No tardamos casi nada en darnos cuenta que Virus:32 transcurre en Montevideo. En la primera escena, un plano secuencia admirable, la plácida vida del barrio más tradicional de la capital uruguaya, mientras suena de fondo la inconfundible del Sabalero José Carbajal cantando La sencillita, se altera cuando alguien descubre una jaula vacía. La cámara sigue con su recorrido por los interminables recovecos de la Ciudad Vieja y se detiene frente a una pareja que no puede resolver qué se hace con su hija, que tiene unos diez años. El prólogo culmina con una extraordinaria panorámica del puerto de la capital uruguaya, cuando ya empezamos a tener la certeza de que algo horrible se incuba y no tardará en estallar.
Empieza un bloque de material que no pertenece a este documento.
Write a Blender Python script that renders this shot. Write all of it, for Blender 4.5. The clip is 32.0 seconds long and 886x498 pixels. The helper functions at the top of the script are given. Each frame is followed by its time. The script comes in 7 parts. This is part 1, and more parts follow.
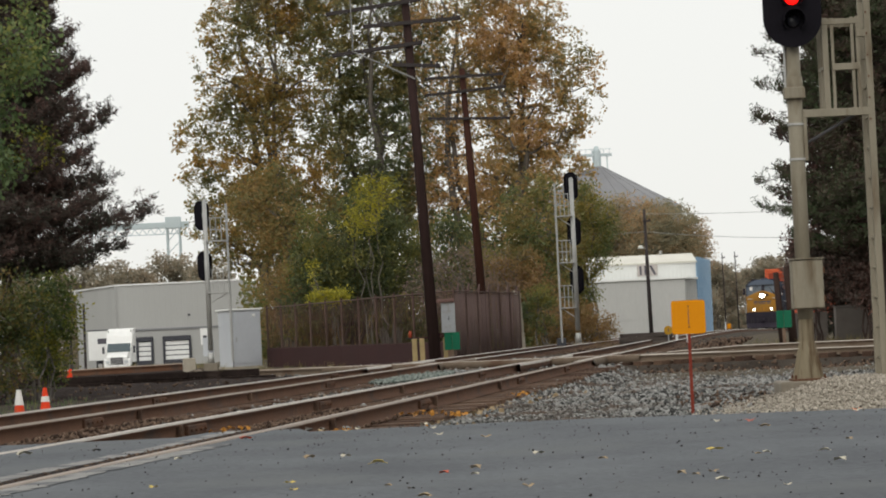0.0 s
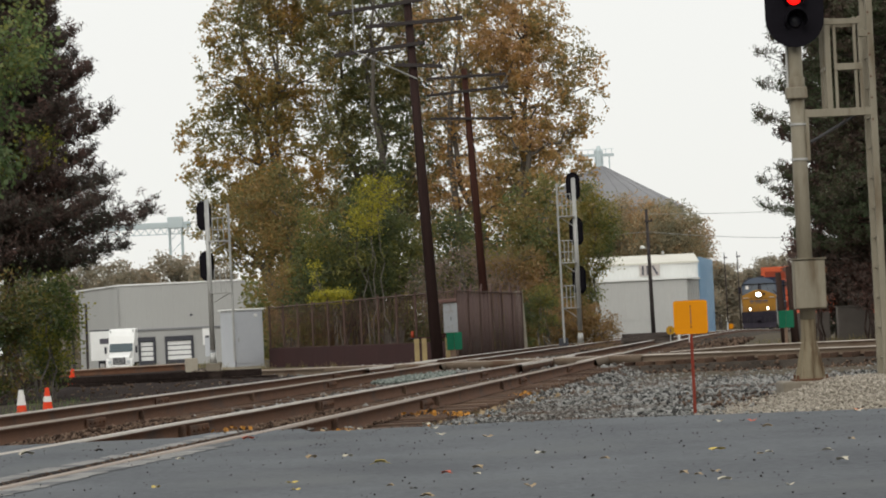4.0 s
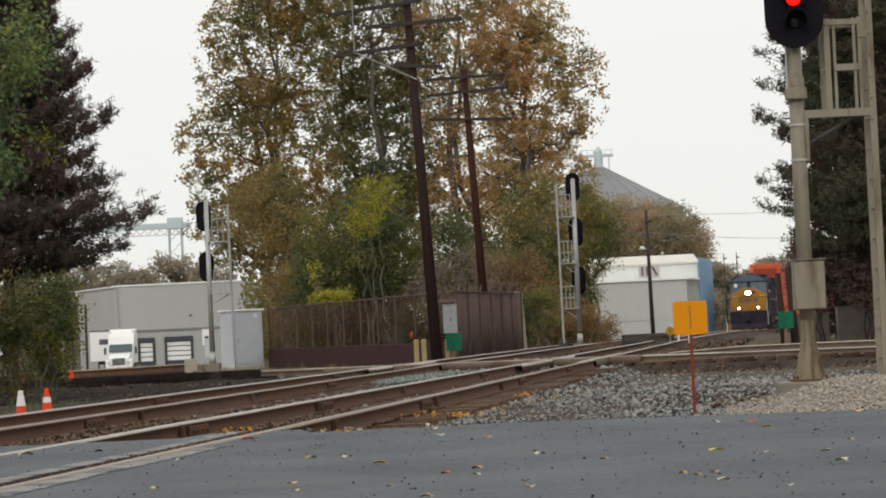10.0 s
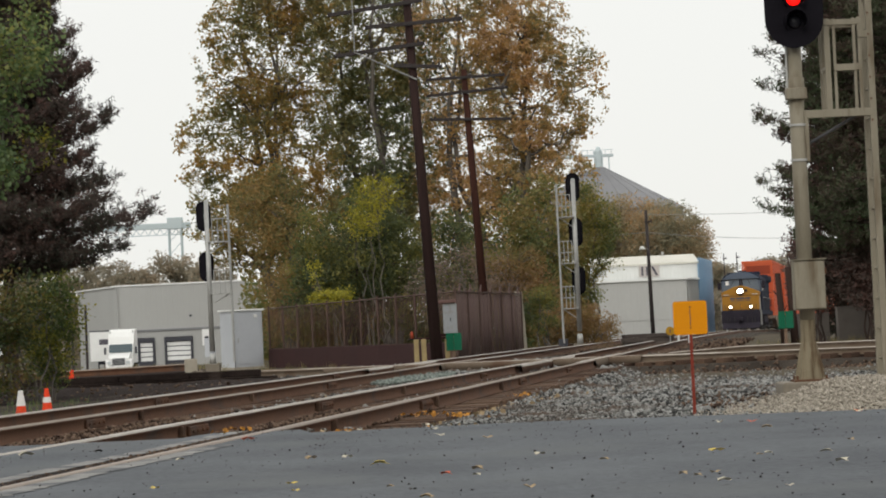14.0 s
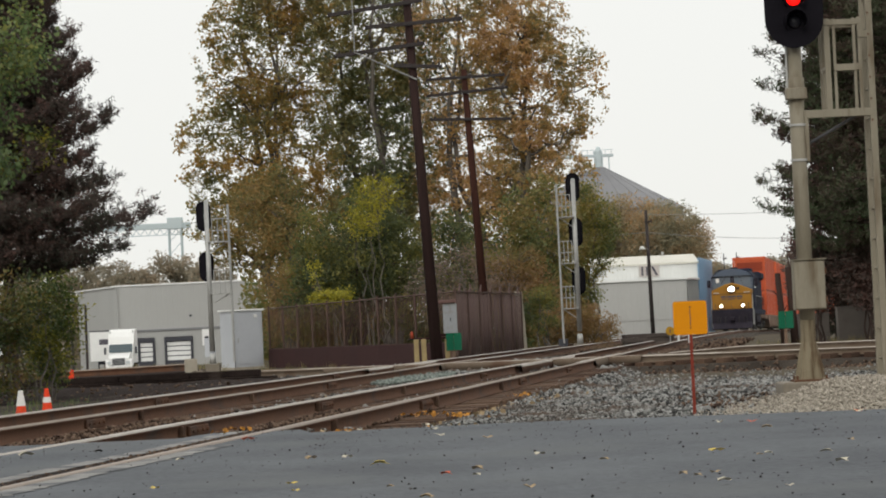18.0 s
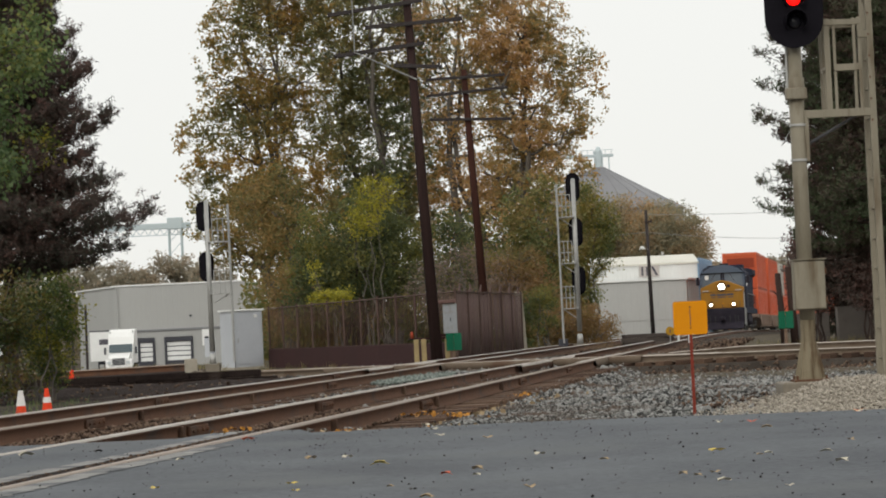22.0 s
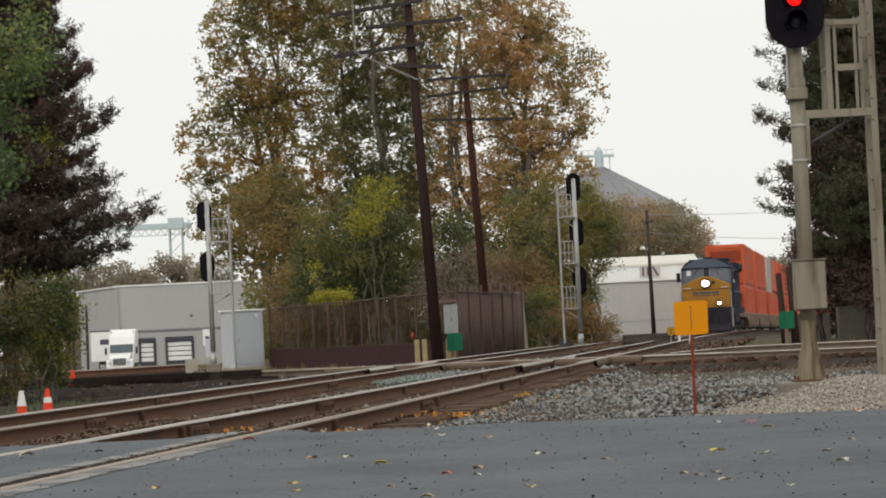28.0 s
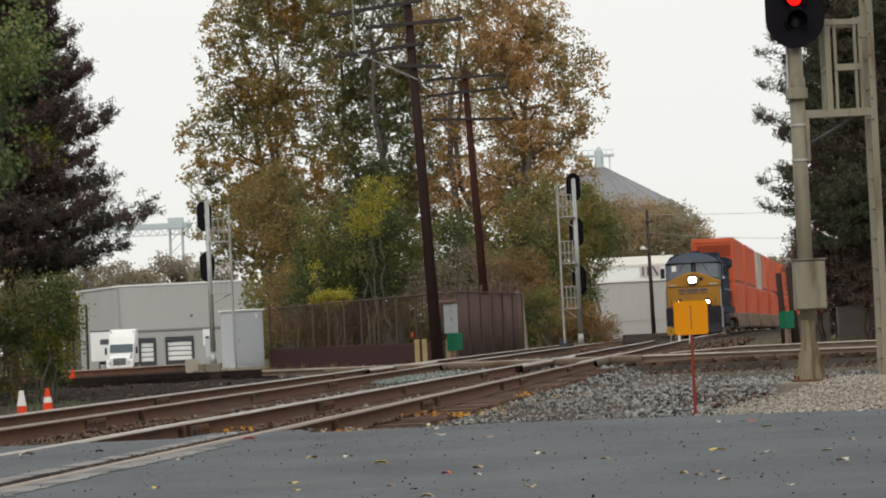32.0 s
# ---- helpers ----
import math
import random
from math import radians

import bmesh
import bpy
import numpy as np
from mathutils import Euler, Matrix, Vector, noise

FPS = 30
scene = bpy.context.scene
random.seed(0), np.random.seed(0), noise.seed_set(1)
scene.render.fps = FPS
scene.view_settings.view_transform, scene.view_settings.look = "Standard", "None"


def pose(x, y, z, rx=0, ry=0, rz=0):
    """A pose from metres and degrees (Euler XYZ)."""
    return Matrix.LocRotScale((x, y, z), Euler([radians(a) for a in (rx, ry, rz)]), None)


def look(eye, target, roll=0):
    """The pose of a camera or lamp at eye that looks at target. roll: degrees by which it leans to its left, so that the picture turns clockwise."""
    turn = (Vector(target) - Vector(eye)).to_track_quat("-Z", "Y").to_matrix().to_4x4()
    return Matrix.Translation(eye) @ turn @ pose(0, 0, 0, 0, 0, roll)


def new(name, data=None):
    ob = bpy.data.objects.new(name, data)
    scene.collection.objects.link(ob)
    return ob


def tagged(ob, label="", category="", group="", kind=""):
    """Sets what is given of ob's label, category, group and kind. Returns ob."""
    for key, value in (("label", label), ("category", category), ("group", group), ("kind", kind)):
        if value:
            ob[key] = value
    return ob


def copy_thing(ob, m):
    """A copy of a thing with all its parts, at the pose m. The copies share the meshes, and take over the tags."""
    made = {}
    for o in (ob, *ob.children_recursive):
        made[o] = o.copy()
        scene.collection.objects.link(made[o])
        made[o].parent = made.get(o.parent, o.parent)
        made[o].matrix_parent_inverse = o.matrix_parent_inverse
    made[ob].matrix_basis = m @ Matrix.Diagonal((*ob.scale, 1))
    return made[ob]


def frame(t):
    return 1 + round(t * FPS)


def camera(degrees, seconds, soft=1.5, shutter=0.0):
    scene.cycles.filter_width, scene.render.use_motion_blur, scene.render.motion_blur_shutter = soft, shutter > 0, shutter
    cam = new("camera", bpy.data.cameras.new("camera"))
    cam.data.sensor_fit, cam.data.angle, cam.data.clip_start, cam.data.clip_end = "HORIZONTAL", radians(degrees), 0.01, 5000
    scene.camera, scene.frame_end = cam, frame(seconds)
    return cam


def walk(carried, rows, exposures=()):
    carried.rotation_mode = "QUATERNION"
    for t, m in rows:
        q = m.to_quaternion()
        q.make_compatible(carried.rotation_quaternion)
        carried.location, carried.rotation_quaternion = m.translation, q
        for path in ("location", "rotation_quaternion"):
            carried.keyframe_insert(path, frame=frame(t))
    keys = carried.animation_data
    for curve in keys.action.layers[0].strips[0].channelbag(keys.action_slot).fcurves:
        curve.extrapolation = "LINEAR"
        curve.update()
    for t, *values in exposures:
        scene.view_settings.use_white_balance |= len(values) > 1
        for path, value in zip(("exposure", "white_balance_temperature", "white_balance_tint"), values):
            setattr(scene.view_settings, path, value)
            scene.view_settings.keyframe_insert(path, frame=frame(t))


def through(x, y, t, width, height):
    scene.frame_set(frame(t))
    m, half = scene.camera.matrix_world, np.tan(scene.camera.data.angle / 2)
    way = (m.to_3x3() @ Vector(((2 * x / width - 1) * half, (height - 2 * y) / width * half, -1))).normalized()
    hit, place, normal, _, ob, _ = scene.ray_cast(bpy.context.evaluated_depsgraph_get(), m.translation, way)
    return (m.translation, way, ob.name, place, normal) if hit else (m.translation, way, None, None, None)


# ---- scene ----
# ---------------------------------------------------------------- camera
cam = camera(17.82, 32.0, soft=1.95)
EYE = Vector((0, 0, 0.75))
ALPHA = math.atan(150 / 5000)
STEP = 1 / 5000            # radians of turn for the tripod's small shifts


def aim(dx=0.0, dy=0.0):
    """The pose of the camera on its tripod, nudged by small turns to the right and up."""
    a, e = dx * STEP, ALPHA + dy * STEP
    way = Vector((math.sin(a) * math.cos(e), math.cos(a) * math.cos(e), math.sin(e)))
    return look(EYE, EYE + way * 10, -2.69)


walk(cam, [(0, aim(3, -1.5)), (0.5, aim(0, 0)), (1, aim(-2.2, -2.9)), (1.5, aim(-1.6, -2.9)), (2, aim(-1.3, -2.7)), (3, aim(-1.4, -2.5)),
           (3.5, aim(-1.2, -1.9)), (5.5, aim(0, 0)), (6, aim(-1.2, 0)), (6.5, aim(-1.3, 0)), (7, aim(-0.5, 0)), (7.5, aim(0.5, 0)), (8, aim(0.6, 0)),
           (8.5, aim(0, 0)), (14.5, aim(0, 0)), (20, aim(0, 0)), (25.5, aim(-0.3, 0.2)), (27.5, aim(-1.3, 0)), (28, aim(-1.3, 0.3)), (32, aim(-1.3, 0.1))],
     exposures=[(0, 0.0), (32, 0.0)])

# ---------------------------------------------------------------- light
world = bpy.data.worlds.new("overcast_sky")
scene.world = world
world.use_nodes = True
wn, wl = world.node_tree.nodes, world.node_tree.links
wn.clear()
w_out, w_bg = wn.new("ShaderNodeOutputWorld"), wn.new("ShaderNodeBackground")
w_sky = wn.new("ShaderNodeTexSky")
w_sky.sky_type, w_sky.sun_disc = "NISHITA", False
w_sky.sun_elevation, w_sky.sun_rotation = radians(31), radians(194)
w_co, w_sep, w_map = wn.new("ShaderNodeTexCoord"), wn.new("ShaderNodeSeparateXYZ"), wn.new("ShaderNodeMapRange")
w_map.inputs["From Min"].default_value, w_map.inputs["From Max"].default_value = 0.0, 1.0
w_map.inputs["To Min"].default_value, w_map.inputs["To Max"].default_value = 0.85, 1.25
w_cloud = wn.new("ShaderNodeMix")
w_cloud.data_type = "RGBA"
w_cloud.inputs[0].default_value = 0.004
w_white = wn.new("ShaderNodeVectorMath")
w_white.operation = "SCALE"
w_white.inputs[0].default_value = (1.0, 1.0, 0.962)
wl.new(w_co.outputs["Generated"], w_sep.inputs[0])
wl.new(w_sep.outputs["Z"], w_map.inputs["Value"])
wl.new(w_map.outputs[0], w_white.inputs["Scale"])
wl.new(w_white.outputs[0], w_cloud.inputs[6])
wl.new(w_sky.outputs[0], w_cloud.inputs[7])
wl.new(w_cloud.outputs[2], w_bg.inputs["Color"])
w_bg.inputs["Strength"].default_value = 1.0
wl.new(w_bg.outputs[0], w_out.inputs[0])
sun_data = bpy.data.lights.new("sun", "SUN")
sun_data.energy, sun_data.angle, sun_data.color = 1.0, radians(25), (1.0, 0.96, 0.9)
sun = new("sun", sun_data)
sun.matrix_world = look((0, 0, 15), (6, 24, 0))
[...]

Toda esta información, sabiamente dosificada, servirá para entender lo que está por pasar. No existe ni el más mínimo sesgo de pintoresquismo en ese primer acercamiento a la geografía urbana montevideana más tradicional. Virus: 32 podría transcurrir en cualquier capital del mundo, pero resulta ser una de zombis a la uruguaya, construida con paciencia, amor por el género, destreza técnica y una cuidadísima puesta en escena. El meritorio creador de esta terrorífica obra es Gustavo Hernández (No dormirás), a esta altura un especialista consumado en el género y alguien que sabe mucho acerca de cómo capturar la esencia y el sentido profundo de esta clase de historias sin recurrir a las fórmulas más gastadas.
Virus:32 tiene muchas virtudes. Asusta de verdad, recurre a vueltas de tuerca inesperadas en los momentos exactos, sostiene la tensión en todo momento y propone situaciones en las que a priori no parece haber escapatoria posible. Pero por encima de todo, logra que cada uno de los espacios cerrados del único escenario en el que transcurre la acción (un club barrial) adquiera sentido como parte de un mundo en el que ya no hay posibilidad de refugio o protección.
Gimnasios, piscinas, pasillos y depósitos son las sucesivas postas de una batalla por la supervivencia entre Iris, la vigiladora nocturna del lugar (Paula Silva), junto a su pequeña hija Tata (Pilar García), y los muertos vivos infectados de un modo que desconocemos, con un detalle que enriquece las posibilidades de la trama: después de explotar de rabia asesina, cada víctima queda completamente paralizada durante 32 segundos. Otro detalle inesperado aparece con la llegada de Luis (Daniel Hendler, en un registro muy distinto al que le conocemos) y la aparición de otra muestra de una de las constantes de este relato clásico y convincente, el vínculo entre padres e hijos.
El club barrial se llama Neptuno, como en la vida real. Lugar con historia en la vida de la zona más tradicional de Montevideo, muy cercano al puerto, cerró definitivamente sus puertas en marzo de 2019. Un año después llegó la pandemia, cuya impronta parece estar presente en cada momento de Virus:32, así como la memoria de un tiempo de normalidad perdido para siempre en medio de esos ambientes oscuros, abandonados y aterradores.